The Passion unfolds with terrible momentum from there. The arrest, the flight of the disciples — "all the disciples left him and fled" — the trial before Caiaphas, where Jesus’ silence before his accusers is more eloquent than any defense. Peter’s three denials by the charcoal fire, each a little louder and more insistent than the last, and then the cock crows: "He went out and began to weep bitterly." Judas’ remorse and his desolate end. Pilate’s theatrical hand-washing and the crowd’s chilling chant. The mocking soldiers, the crown of thorns, a reed placed in his right hand like a scepter while they kneel and jeer. Simon of Cyrene, a stranger returning from the country, pressed into service to carry the cross — tradition holds that his sons Alexander and Rufus were later well known in the early Christian community, suggesting that this chance encounter on a crowded Jerusalem street changed his family’s destiny forever.
Then Golgotha, the Place of the Skull. At noon, darkness covers the whole land. At three in the afternoon — the same hour as the daily sacrifice in the temple — Jesus cries out in the opening words of Psalm 22: "My God, my God, why have you forsaken me?" These are not words of despair but of prayer. Psalm 22, which begins in anguish, moves through suffering, and ends in vindication and universal praise. Jesus prays this psalm from the cross, and in doing so he is not merely quoting Scripture — he is living it, entering it from the inside. He is the suffering servant of Isaiah, the righteous one of the psalms, the Passover lamb whose blood marks the doorpost of the world. And then, simply: "he gave up his spirit." The Greek is deliberate — he did not simply die; he handed over his spirit, a final act of sovereign freedom and love.

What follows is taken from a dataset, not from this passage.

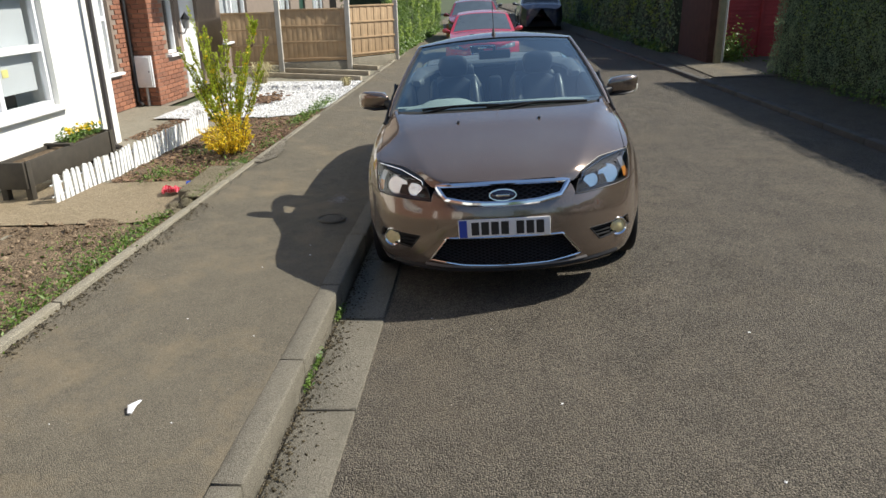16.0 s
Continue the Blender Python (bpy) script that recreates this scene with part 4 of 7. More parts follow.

At that moment, the veil of the temple sanctuary tears in two from top to bottom. This is Matthew’s great theological declaration: the barrier between God and humanity, the heavy curtain that separated the Holy of Holies from the world, is destroyed. Access to God is no longer mediated by the old temple system. The way has been opened by the death of this one man. And then the centurion — a pagan Roman soldier who has presided over the execution — speaks the confession that the disciples have struggled throughout the Gospel to articulate: "Truly, this was the Son of God."
Palm Sunday holds these two processions together — the triumphant entry and the Passion — because that is how faith works. We enter Holy Week waving palms and singing hosanna, and we are immediately invited to walk the road to Golgotha. The liturgy refuses to let us skip from triumph to resurrection. The Church insists that we pass through the darkness, that we stand at the foot of the cross, that we keep watch at the sealed tomb. This is not because Christianity is pessimistic about human life, but because it is profoundly honest about it. The God who saves us does so not from a safe distance, not by commanding angels, but by entering fully into the worst of what human beings endure — betrayal, injustice, suffering, abandonment, death — and transforming it from within.
This week, every Christian is invited into the garden of Gethsemane. We are invited to pray not as we will, but as God wills. We are invited to stay awake when it would be easier to sleep. We are invited to follow the Lord through his Passion, trusting that the darkness of Friday gives way to the light of Sunday. But that Sunday is still a week away. For now, we take up our palms, and we walk.